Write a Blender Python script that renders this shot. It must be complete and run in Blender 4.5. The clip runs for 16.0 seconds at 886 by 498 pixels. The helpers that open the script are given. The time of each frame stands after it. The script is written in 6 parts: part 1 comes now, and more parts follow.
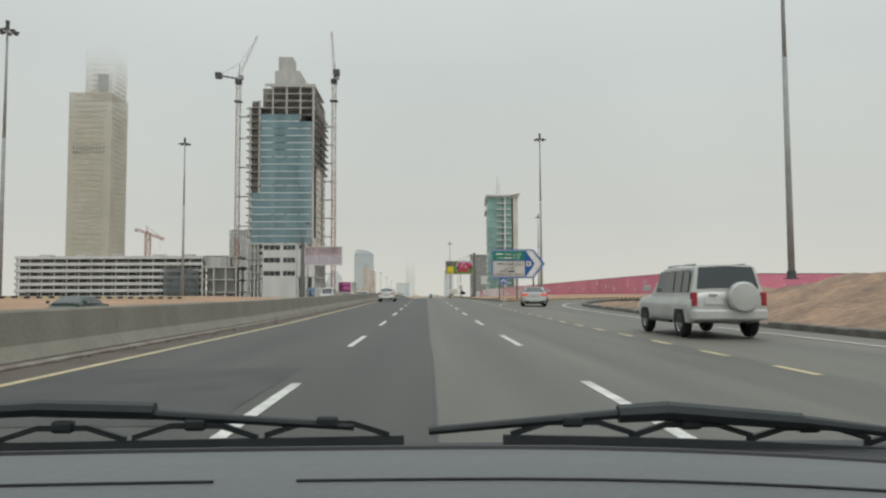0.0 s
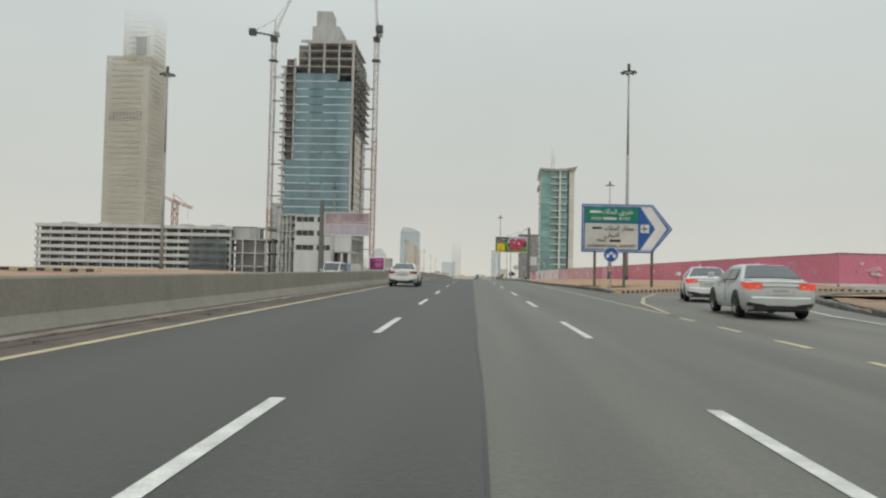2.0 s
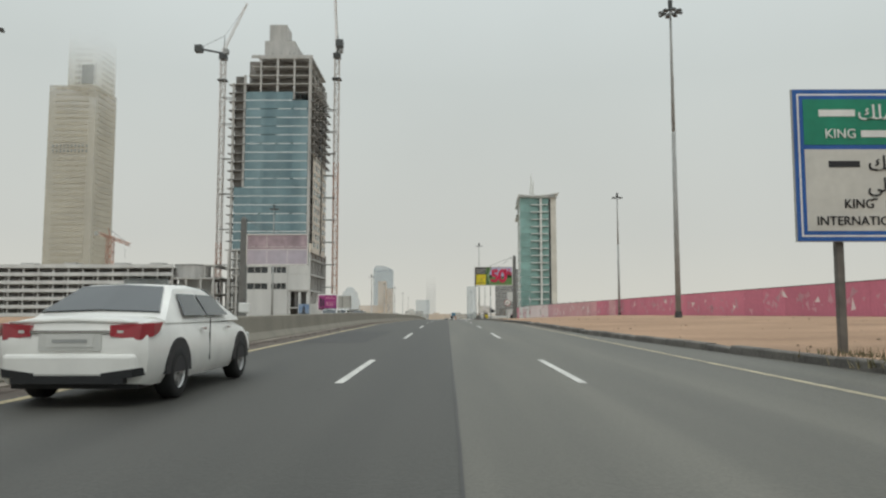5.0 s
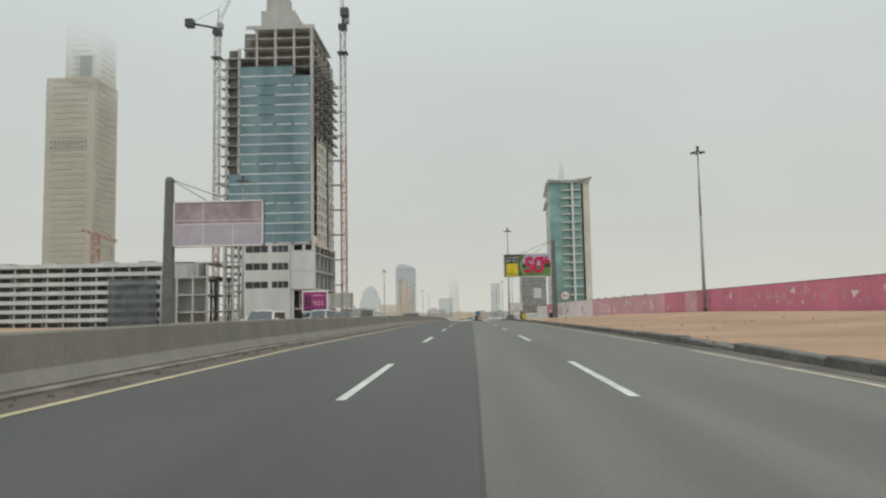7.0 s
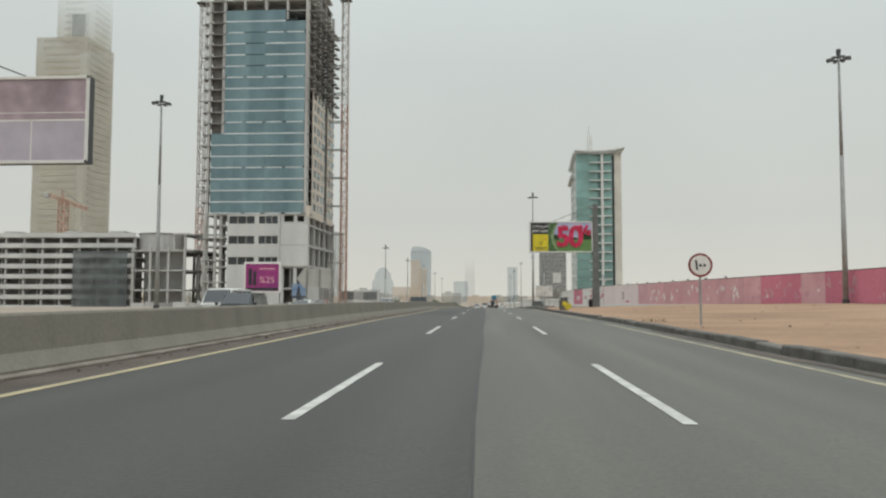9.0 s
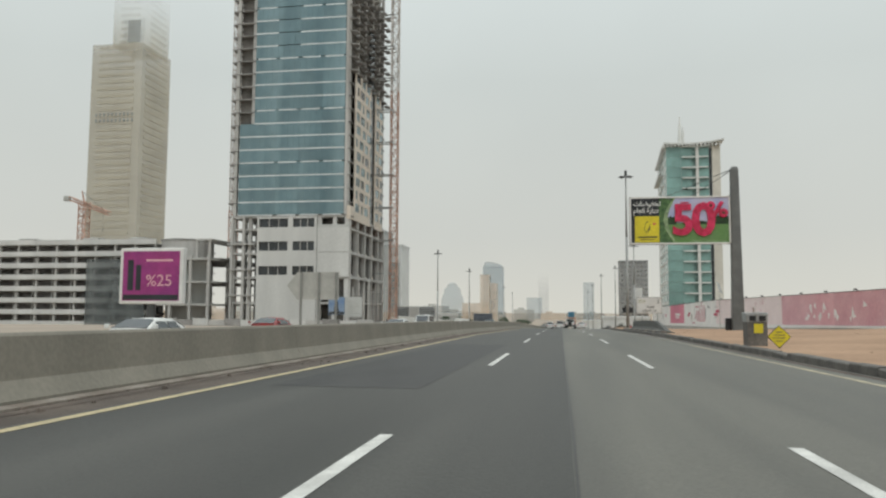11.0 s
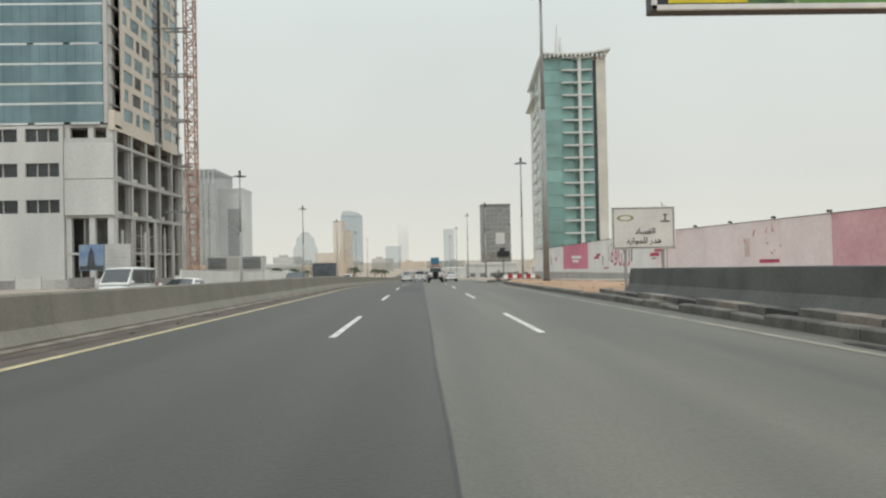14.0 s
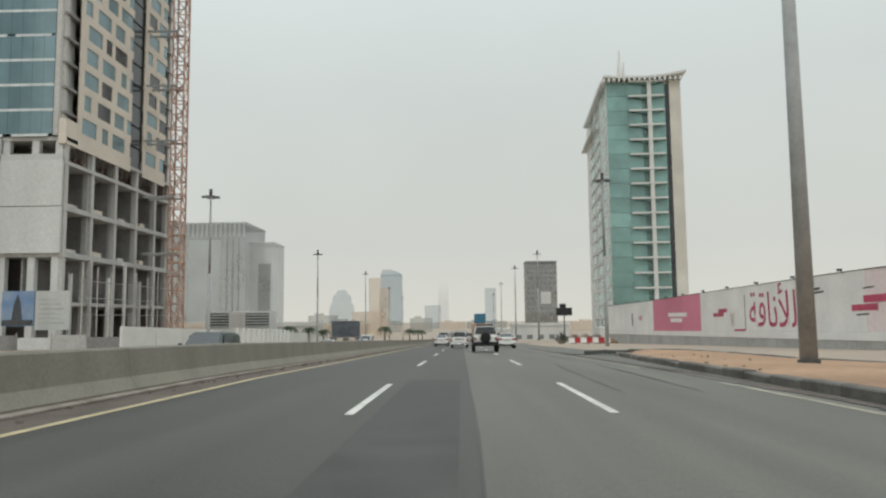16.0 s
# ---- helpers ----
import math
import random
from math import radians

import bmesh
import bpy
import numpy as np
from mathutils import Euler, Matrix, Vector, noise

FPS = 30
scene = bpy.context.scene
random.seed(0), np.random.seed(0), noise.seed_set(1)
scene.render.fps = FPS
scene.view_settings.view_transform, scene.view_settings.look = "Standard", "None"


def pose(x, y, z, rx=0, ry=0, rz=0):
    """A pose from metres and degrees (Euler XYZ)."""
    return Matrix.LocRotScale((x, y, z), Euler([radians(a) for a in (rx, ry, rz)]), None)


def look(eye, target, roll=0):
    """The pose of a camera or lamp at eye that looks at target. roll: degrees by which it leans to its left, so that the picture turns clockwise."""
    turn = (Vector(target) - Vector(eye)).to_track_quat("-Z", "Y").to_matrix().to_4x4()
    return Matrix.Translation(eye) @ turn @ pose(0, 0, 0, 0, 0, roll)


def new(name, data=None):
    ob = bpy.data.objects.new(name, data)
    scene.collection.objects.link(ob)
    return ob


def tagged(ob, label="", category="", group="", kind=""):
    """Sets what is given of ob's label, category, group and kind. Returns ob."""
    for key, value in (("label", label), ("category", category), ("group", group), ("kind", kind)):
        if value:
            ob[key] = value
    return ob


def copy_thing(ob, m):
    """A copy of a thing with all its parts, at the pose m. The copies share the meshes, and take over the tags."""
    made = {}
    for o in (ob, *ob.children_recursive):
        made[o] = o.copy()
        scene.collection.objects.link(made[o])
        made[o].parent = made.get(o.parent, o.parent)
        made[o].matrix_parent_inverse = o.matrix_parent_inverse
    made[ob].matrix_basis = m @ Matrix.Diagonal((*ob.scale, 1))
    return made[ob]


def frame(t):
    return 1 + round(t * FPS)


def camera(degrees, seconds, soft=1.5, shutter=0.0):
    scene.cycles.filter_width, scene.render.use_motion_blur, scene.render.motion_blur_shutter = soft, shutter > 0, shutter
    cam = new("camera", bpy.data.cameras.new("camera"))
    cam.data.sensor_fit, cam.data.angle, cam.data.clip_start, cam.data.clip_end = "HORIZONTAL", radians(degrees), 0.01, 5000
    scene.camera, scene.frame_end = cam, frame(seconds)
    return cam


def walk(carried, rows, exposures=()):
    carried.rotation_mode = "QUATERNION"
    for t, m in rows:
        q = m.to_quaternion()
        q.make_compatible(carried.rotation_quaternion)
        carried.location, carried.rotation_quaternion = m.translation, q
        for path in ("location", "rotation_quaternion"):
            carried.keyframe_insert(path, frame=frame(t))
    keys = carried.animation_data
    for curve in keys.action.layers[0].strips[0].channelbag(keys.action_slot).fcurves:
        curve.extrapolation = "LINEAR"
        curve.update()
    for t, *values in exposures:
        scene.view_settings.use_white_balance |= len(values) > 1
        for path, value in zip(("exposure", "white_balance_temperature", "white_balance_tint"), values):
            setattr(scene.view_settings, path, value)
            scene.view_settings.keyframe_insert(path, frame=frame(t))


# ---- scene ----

# ---------------- camera ----------------
cam = camera(62.2, 16.0, soft=2.3)
PATH = [  # t x y z pitch roll yaw
    (0.0, -0.195, 21.50, 1.143, 3.46, 0.24, -1.32),
    (0.5, -0.154, 37.00, 1.143, 3.16, -0.33, -0.61),
    (1.0, -0.265, 45.50, 1.143, 2.93, -0.78, 0.16),
    (1.5, -0.234, 51.60, 1.152, 2.72, -1.60, 1.69),
    (2.0, -0.207, 56.20, 1.176, 1.86, -1.26, 2.26),
    (2.5, -0.321, 57.60, 1.184, 2.93, -1.14, 1.10),
    (3.0, -0.361, 62.50, 1.211, 4.65, -1.18, 1.13),
    (3.5, -0.309, 69.00, 1.246, 5.49, -0.77, 0.69),
    (4.0, -0.270, 77.00, 1.289, 5.48, -0.51, 0.24),
    (4.5, -0.231, 84.90, 1.331, 5.20, -0.07, 0.04),
    (6.8, -0.180, 125.04, 1.464, 4.16, 0.66, 2.25),
    (7.0, -0.173, 128.63, 1.471, 4.72, 1.01, 2.18),
    (7.5, -0.135, 137.50, 1.489, 5.00, 0.74, 1.95),
    (8.0, -0.054, 146.23, 1.507, 4.90, 0.15, 1.10),
    (8.5, 0.025, 154.93, 1.484, 4.34, -0.06, 0.87),
    (9.0, 0.006, 163.89, 1.430, 3.44, -0.12, 3.40),
    (9.2, 0.000, 167.52, 1.408, 3.57, 0.21, 4.92),
    (11.3, -0.191, 207.94, 1.132, 5.24, -0.37, 9.16),
    (11.5, -0.179, 211.45, 1.096, 5.80, -0.53, 7.60),
    (12.0, -0.127, 220.13, 1.009, 6.66, -0.21, 4.73),
    (12.5, -0.194, 228.95, 0.921, 6.50, 0.20, 2.84),
    (13.0, -0.096, 237.65, 0.833, 6.19, 0.45, 1.61),
    (13.5, -0.223, 246.94, 0.740, 3.70, 1.03, 0.55),
    (14.0, -0.264, 256.01, 0.608, 0.71, 1.18, -1.70),
    (14.5, -0.264, 264.93, 0.458, -1.02, 1.87, -1.37),
    (15.0, -0.271, 273.57, 0.313, 0.56, 1.40, -0.41),
    (15.5, -0.318, 282.45, 0.163, 4.28, 1.28, 0.24),
    (16.0, -0.257, 291.32, 0.014, 5.47, 0.61, 1.44),
]
walk(cam, [(t, pose(x, y, z, 90 + p, r, h)) for t, x, y, z, p, r, h in PATH],
     [(0.0, -0.05), (0.5, -0.1), (1.5, -0.06), (2.5, -0.03), (4.5, -0.07), (9.0, -0.02), (12.5, 0.02), (13.5, 0.1), (14.0, 0.2), (14.5, 0.17), (15.2, 0.17), (16.0, 0.05)])

# ---------------- sky and light ----------------
world = bpy.data.worlds.new("overcast_sky")
scene.world = world
world.use_nodes = True
wn, wl = world.node_tree.nodes, world.node_tree.links
wn.clear()
w_out = wn.new("ShaderNodeOutputWorld")
w_bg = wn.new("ShaderNodeBackground")
w_tc = wn.new("ShaderNodeTexCoord")
w_sep = wn.new("ShaderNodeSeparateXYZ")
w_ramp = wn.new("ShaderNodeValToRGB")
w_noise = wn.new("ShaderNodeTexNoise")
w_noise.inputs["Scale"].default_value = 2.2
w_noise.inputs["Detail"].default_value = 4
w_mix = wn.new("ShaderNodeMix")
w_mix.data_type, w_mix.blend_type = "RGBA", "MULTIPLY"
w_mix.inputs[0].default_value = 1.0
w_map = wn.new("ShaderNodeMapRange")
w_map.inputs["From Min"].default_value, w_map.inputs["From Max"].default_value = 0.3, 0.7
w_map.inputs["To Min"].default_value, w_map.inputs["To Max"].default_value = 0.965, 1.035
wl.new(w_tc.outputs["Generated"], w_sep.inputs[0])
wl.new(w_sep.outputs["Z"], w_ramp.inputs[0])
wl.new(w_tc.outputs["Generated"], w_noise.inputs["Vector"])
wl.new(w_noise.outputs[0], w_map.inputs["Value"])
wl.new(w_ramp.outputs[0], w_mix.inputs[6])
wl.new(w_map.outputs[0], w_mix.inputs[7])
wl.new(w_mix.outputs[2], w_bg.inputs["Color"])
wl.new(w_bg.outputs[0], w_out.inputs[0])
w_bg.inputs["Strength"].default_value = 1.0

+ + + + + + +

▸ Required task
Starting with the first line of the data above and ending with the line containing "scene.collection.objects.link(made[o])", please restate every line exactly, leaving images out.

▸ Answer to the exercise
Write a Blender Python script that renders this shot. It must be complete and run in Blender 4.5. The clip runs for 16.0 seconds at 886 by 498 pixels. The helpers that open the script are given. The time of each frame stands after it. The script is written in 6 parts: part 1 comes now, and more parts follow.
0.0 s
2.0 s
5.0 s
7.0 s
9.0 s
11.0 s
14.0 s
16.0 s
# ---- helpers ----
import math
import random
from math import radians

import bmesh
import bpy
import numpy as np
from mathutils import Euler, Matrix, Vector, noise

FPS = 30
scene = bpy.context.scene
random.seed(0), np.random.seed(0), noise.seed_set(1)
scene.render.fps = FPS
scene.view_settings.view_transform, scene.view_settings.look = "Standard", "None"


def pose(x, y, z, rx=0, ry=0, rz=0):
    """A pose from metres and degrees (Euler XYZ)."""
    return Matrix.LocRotScale((x, y, z), Euler([radians(a) for a in (rx, ry, rz)]), None)


def look(eye, target, roll=0):
    """The pose of a camera or lamp at eye that looks at target. roll: degrees by which it leans to its left, so that the picture turns clockwise."""
    turn = (Vector(target) - Vector(eye)).to_track_quat("-Z", "Y").to_matrix().to_4x4()
    return Matrix.Translation(eye) @ turn @ pose(0, 0, 0, 0, 0, roll)


def new(name, data=None):
    ob = bpy.data.objects.new(name, data)
    scene.collection.objects.link(ob)
    return ob


def tagged(ob, label="", category="", group="", kind=""):
    """Sets what is given of ob's label, category, group and kind. Returns ob."""
    for key, value in (("label", label), ("category", category), ("group", group), ("kind", kind)):
        if value:
            ob[key] = value
    return ob


def copy_thing(ob, m):
    """A copy of a thing with all its parts, at the pose m. The copies share the meshes, and take over the tags."""
    made = {}
    for o in (ob, *ob.children_recursive):
        made[o] = o.copy()
        scene.collection.objects.link(made[o])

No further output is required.